Importantly, your story supports the value of your professional consistency and discipline you displayed in how you conducted interviews…something I’m not sure is done as well these days. In hindsight I doubt you would have changed the questions. It was the answer where you were agile enough to diverge and elevate the protocol to connect with your boss. Smart. Very smart.
You also remind us that when dealing with potentially emotionally charged responses to what is one of life’s biggest stresses- interviewing to get a job, it pays to be prepared with either extensive experience or advanced training because the skills to manage these times are not trivial. Thanks for sharing.

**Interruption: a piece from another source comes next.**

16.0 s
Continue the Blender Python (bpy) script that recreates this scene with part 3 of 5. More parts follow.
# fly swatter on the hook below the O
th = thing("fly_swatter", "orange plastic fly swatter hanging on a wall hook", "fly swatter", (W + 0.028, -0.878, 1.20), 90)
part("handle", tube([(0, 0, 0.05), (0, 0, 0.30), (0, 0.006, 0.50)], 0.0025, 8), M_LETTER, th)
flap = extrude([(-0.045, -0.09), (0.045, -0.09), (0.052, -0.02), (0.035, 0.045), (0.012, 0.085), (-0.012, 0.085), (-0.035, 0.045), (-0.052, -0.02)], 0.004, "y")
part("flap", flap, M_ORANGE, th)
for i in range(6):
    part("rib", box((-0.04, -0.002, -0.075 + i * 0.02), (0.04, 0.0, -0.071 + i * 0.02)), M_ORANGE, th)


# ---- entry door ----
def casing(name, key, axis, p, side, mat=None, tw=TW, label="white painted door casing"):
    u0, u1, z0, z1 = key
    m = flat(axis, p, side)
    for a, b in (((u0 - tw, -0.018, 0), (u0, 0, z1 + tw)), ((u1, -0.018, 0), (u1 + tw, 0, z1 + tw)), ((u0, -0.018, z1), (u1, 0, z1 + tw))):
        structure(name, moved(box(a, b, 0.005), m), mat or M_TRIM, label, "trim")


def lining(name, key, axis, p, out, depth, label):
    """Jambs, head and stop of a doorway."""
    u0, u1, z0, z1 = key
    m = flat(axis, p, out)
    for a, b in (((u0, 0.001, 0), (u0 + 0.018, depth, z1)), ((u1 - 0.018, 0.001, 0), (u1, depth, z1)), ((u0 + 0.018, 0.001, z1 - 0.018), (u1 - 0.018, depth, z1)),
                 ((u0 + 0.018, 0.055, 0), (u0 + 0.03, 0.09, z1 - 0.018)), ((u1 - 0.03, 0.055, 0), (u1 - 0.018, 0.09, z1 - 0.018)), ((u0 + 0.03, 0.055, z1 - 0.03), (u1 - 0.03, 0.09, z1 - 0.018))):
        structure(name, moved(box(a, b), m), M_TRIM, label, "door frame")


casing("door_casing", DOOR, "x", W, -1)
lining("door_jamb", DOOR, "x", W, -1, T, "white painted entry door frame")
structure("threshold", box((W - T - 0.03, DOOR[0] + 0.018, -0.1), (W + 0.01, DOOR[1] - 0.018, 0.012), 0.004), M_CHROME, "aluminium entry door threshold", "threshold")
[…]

What a great and moving story Derek! Thank you for sharing! We have TQM’d, Six Sigma’d and Lean’d the humanity out of Corporate America. Bravo to you for “fudging” Maria’s process for the better of her, you and that insurance company that does not provide lower prices on car insurance.
While living this story changed your life, reading it has most certainly changed mine. It is so important to remember we are human, I could help but imagine if Marie has been own daughter or sister. I am astounded how easily some business professionals are able to squash emotion or life and not let it “get in the way” – I LOVE when it gets in the way, because it proves our agility and our ability to think outside of ourselves – something very foreign in our selfie-driven world. Thank you, again.
This was one of the toughest things I have ever written and let out of my psyche. It was difficult to share, as this was deeply personal and although I share so much, there are times in my life I want to forget know they are moments that shaped me and if I can share to enrich others, so be it. Thank you all.